Still neither Bobby nor Deakins moved, still holding their guns at the ready, prepared for a fight.

“For God’s sake, both of you,” Harris burst out, a hint of panic in his voice. “Is it worth risking your lives?”

“Chief Harris,” Bobby said in a strained voice, “if I go with them, my life is over. I might as well be dead.”

“No need to be so melodramatic, Bobby,” Lyle said conversationally. “You haven’t even given us a chance to fill you in on what we have in the works.”

Bobby’s jaw tightened visibly, as did his grip on his gun.

“My name is Robert Goren.
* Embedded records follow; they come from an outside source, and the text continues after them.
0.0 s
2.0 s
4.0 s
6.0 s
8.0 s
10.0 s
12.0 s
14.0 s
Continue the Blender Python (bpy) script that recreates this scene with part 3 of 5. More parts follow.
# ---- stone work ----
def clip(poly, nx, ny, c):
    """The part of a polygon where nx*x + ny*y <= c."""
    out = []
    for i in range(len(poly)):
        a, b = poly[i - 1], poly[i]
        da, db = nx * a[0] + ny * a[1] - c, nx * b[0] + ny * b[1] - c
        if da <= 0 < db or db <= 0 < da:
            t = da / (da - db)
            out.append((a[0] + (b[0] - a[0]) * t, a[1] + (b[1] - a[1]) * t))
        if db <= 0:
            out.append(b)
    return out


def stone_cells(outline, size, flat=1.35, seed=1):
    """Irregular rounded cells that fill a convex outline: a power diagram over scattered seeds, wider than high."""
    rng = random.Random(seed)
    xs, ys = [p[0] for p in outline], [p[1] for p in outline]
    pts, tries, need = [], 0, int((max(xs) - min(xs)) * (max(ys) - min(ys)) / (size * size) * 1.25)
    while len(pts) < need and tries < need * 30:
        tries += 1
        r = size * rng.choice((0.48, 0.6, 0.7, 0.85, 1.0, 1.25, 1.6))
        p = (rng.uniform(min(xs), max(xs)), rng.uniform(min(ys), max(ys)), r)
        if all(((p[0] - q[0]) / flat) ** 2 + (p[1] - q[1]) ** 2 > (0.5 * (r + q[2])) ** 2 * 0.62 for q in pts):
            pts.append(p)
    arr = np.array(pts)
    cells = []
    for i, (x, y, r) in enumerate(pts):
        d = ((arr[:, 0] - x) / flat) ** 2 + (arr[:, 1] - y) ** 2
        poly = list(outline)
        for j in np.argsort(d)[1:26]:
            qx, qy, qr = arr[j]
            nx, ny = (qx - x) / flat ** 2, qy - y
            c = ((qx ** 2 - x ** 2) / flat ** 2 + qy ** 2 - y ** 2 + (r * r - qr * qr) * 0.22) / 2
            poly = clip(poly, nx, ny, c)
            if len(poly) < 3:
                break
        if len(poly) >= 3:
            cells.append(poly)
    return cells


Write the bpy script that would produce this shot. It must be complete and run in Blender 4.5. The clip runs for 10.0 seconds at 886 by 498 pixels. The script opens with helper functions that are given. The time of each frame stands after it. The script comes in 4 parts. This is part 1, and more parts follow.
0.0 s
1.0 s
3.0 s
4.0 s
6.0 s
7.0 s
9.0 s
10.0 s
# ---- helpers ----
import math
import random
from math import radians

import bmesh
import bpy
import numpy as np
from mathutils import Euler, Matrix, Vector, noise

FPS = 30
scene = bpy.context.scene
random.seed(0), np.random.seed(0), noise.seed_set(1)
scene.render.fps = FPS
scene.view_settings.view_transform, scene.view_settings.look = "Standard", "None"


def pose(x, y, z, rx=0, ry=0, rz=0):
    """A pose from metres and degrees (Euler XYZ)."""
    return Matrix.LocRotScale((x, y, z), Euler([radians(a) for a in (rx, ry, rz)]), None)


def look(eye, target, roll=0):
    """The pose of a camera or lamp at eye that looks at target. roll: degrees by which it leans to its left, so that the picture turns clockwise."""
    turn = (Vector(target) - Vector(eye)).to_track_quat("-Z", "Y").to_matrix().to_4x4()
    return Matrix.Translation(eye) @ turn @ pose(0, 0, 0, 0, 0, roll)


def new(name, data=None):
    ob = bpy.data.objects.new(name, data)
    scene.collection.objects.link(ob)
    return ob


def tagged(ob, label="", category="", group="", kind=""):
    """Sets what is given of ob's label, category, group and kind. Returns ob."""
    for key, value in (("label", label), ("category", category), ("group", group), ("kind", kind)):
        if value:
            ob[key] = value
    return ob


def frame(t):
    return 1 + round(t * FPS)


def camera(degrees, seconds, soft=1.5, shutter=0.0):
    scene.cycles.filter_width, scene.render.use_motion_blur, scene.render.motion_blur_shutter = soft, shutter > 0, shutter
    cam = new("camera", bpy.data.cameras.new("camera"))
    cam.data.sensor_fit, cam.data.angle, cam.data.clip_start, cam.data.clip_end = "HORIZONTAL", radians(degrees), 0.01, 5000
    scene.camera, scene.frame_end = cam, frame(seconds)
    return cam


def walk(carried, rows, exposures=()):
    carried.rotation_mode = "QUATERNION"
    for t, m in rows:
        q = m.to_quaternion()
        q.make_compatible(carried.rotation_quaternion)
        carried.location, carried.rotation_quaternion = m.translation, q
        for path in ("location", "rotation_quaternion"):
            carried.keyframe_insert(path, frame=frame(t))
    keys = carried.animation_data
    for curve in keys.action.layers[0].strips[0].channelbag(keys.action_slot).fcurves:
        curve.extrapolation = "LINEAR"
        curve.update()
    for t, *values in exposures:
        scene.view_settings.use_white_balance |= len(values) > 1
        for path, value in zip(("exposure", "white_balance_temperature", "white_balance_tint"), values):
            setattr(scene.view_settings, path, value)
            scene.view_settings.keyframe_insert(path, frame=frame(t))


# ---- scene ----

I am a detective with the NYPD. I am a free person, and you have no right to take me anywhere against my will!”

“All right,” Parker snapped. “Enough of the warm fuzzy sentimentality.”

She nodded, and one of the sweepers standing behind the two men stepped in and slammed the butt of his gun into the back of Deakins’ head. The captain went down with a heavy thud, his gun flying from his grasp. Bobby swung around in near panic, trying to back away from the operatives, and from Lyle, Parker and Raines. There was nowhere for him to go, though, and he quickly found himself backed up to the wall, surrounded by operatives.

Walking over, Parker crouched down and pressed the barrel of her gun to Deakins’ temple.

“Hey!” Harris burst out, standing up quickly. “You said no one would be hurt!”

“We lied,” Parker replied flatly. She looked back at Bobby. “This is your last chance. I won’t say it again. Put down the gun, and give yourself up, and I won’t have to put a bullet in his head.”

Bobby stood frozen, his gaze fixed on his captain. Deakins was not moving, and blood was already flowing down his neck and seeping into the carpet from the head wound he’d suffered. There was no way of knowing from just a look whether the injury was superficial, or more serious.

“You have a choice to make, Bobby,” Raines rasped. “Give up, and we let him live. Fight, and he dies. Either way, you are coming with us. It’s entirely up to you whether he dies.”

Slowly, overcome with distress, Bobby lowered his gun, and put up no protest when Lyle took his from his hands. If the threat had been aimed at him alone – fight or surrender, live or die – then he wouldn’t have hesitated to fight. But he would not – could not – take an action that would result in someone else’s death, especially when that someone was his captain.

He was aware of someone coming up beside him, and winced at a sharp prick of pain in his neck, but he never took his eyes off Deakins, and the last thing he saw before his world faded to black was the image of his captain lying face down in a growing pool of his own blood.